In March, 1871, after enduring the vile horrors of a prolonged siege, the working class of Paris rose against their oppressors and proceeded to administer the affairs of the city. Their victory was short-lived. Before the end of May the Government troops, assisted by their late “enemies” the Germans, overthrew the Commune and carried on for several days the wholesale massacre of its supporters.

Space does not permit here a detailed account of this historic episode, but one or two salient features may usefully be dwelt upon. The curious reader may consult Lissagaray’s “History of the Commune,” and Marx’s “Civil War in France” for fuller light.

During the siege the ruling class of France had been compelled to protect their property by permitting the workers of the city to arm. As usual, they exploited the patriotic illusions and economic ignorance of their slaves. The workers paid for their arms themselves.

After the armistice the authorities, naturally apprehensive as to what an armed and discontented working class might attempt, endeavoured to disarm them. The workers resisted, for the time being successfully, and the Government fled in panic to Versailles.

Left in charge of the city, the workers administered affairs with remarkable success considering all the circumstances. They established universal suffrage and rid the city pro tem of the incubus of the bureaucracy. The Commune was itself an administrative body and not a mere talking-shop. The practical results of its administration, such as the abolition of night work for bakers, were not, indeed, revolutionary, but so far as they went, were in the interests of the working class.. The outlook of the Commune was towards the limitation of exploitation, rather than its abolition.
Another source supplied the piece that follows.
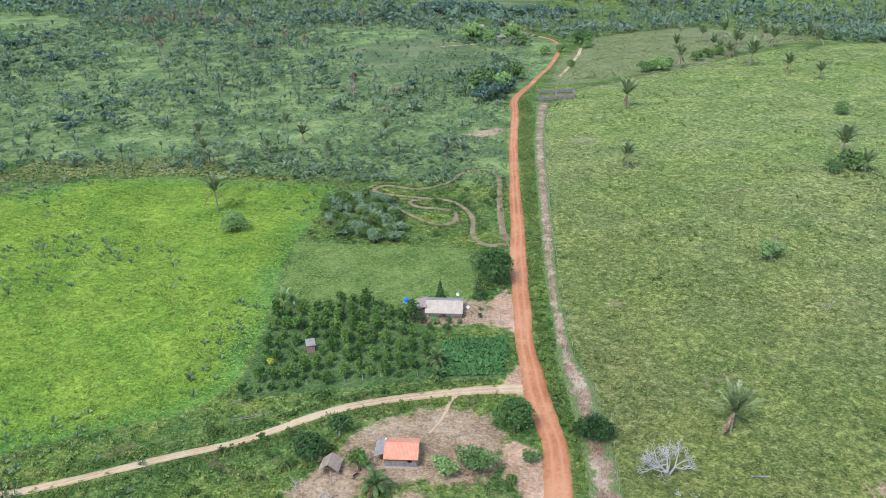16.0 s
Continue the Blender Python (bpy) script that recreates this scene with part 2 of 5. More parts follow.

Improvised in an emergency, the Commune reflected both the political immaturity of its supporters and the incomplete economic development of France as a whole. On questions of major importance such as the property question and its own relationship to the Versailles Government, confusion reigned in the Commune, and vacillation, as a consequence, paralysed its hands. It left in the hands of its enemies the principal financial weapon, the Bank of France, and allowed these same enemies time to prepare their ruthless counter-stroke, while ostensibly negotiating “peace.”

Behind much of the apparent weakness of the Commune, however, lay the isolation of Paris, the lack of working class organisation throughout the country. The peasantry and the petit bourgeoisie in general proved broken reeds on which to lean for support. Hence it was only a matter of time before the Commune fell, betrayed from within and overwhelmed from without. Neither the conditions of its existence nor its own mentality made it ripe for success.

For all that it failed, the Commune, nevertheless, constitutes an encouraging example of the ability of the workers to help themselves. It had all the faults of a purely spontaneous and instinctive upheaval, but it proved the existence of the capacity for self-assertion which is indispensable to a revolutionary class. When the cynical bourgeois, secure behind the guns, or the spineless slave ignorant of how to capture them, tell us that the workers will never rise, we can point to the Commune and conclude that a class capable of such an effort will rise again. The rising we have in mind, however, is a determined, intelligently organised capture of political power by a working-class which has at last realised the underlying causes of its own movement and which will therefore know how to act when it has the power.

Hence we of the Socialist Party do not rest content with merely sentimentalising over the martyred dead, by the wall of Pere La Chaise. We incessantly insist on the necessity for our policy of no compromise with capitalism and the parties which uphold it. Class sentiment is a necessary element of class consciousness, but it is not sufficient in itself. . Knowledge of the system we desire to overthrow and of the manner in which it is upheld are equally necessary. “Solidarity”! Yes! but the condition which necessitates solidarity on the part of the working class is the class war!

The utter ruthlessness of the revenge of the French bourgeoisie upon the Communards forms a never-to-be-forgotten warning of the criminal folly of parleying with the enemy. There can be no peace between exploiters and exploited save at the expense of the latter. When the workers realise this they will also realise the futility and danger, from their point of view, of Liberal “Labour” Parties and caricature “Communists” who rally to their support at the polls. They will realise, in fact, the necessity for the Socialist Party.